Milwaukee Public Works officials want to use design/build to select contractors for the project to repair City Hall’s rotting foundation.

City Hall stands on an underground forest of than 2,500 wood pilings, each 25 feet long and at least 14 inches around, that support the stone foundation of the building. The building needs wood pilings because downtown Milwaukee used to be a swamp, and crews that built city hall in the 1890s had to punch down to the bedrock to create a solid platform the support the building.

But the pilings on the northeast corner of the building are starting to rot with fungus, and the city must replace them to stop the building from sinking. The project to fix them is so complicated, and has so many unknowns, that the best approach is using design/build, said Ghassan Korban, coordination manager for the Milwaukee Department of Public Works.

“There are just too many factors that could alter the design and construction process,” he said.

Design/build lets project owners issue one contract for both design and construction. Instead of going to a low bidder based on a set of construction specifications, design/build contractors are ranked based on a series of criteria, such as past experience, and do not have a fixed price.

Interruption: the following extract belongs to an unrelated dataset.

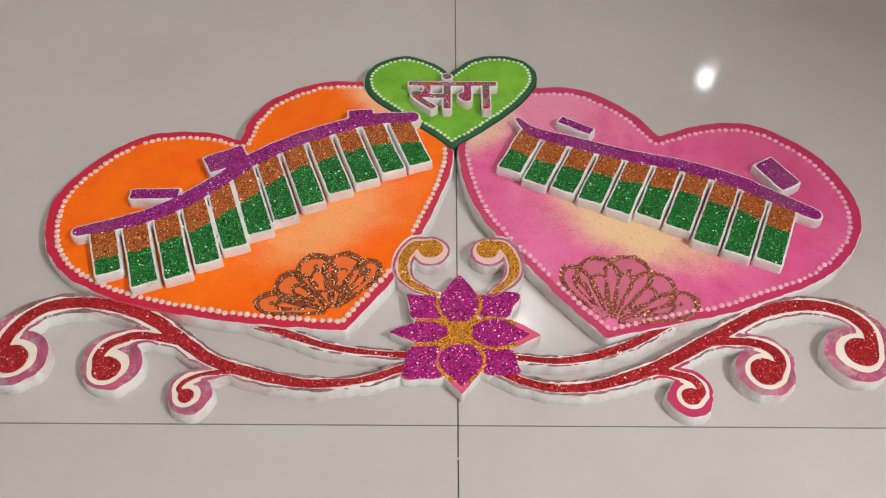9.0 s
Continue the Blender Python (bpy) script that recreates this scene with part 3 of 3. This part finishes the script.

The city does not know the extent of the damage to City Hall’s foundation pilings. It does not make sense to send one company into the crawl space under the building to take the pilings apart and investigate them, and then later select a builder to do the same thing in order to fix them, Korban said. Also, the unknowns would result in a slew of change orders if the construction project is competitively bid, he said.

Public works officials this month are asking the city’s Common Council and mayor to approve using design/build on the project. Korban said the plan is to issue a request for proposals for the project in late December or early January.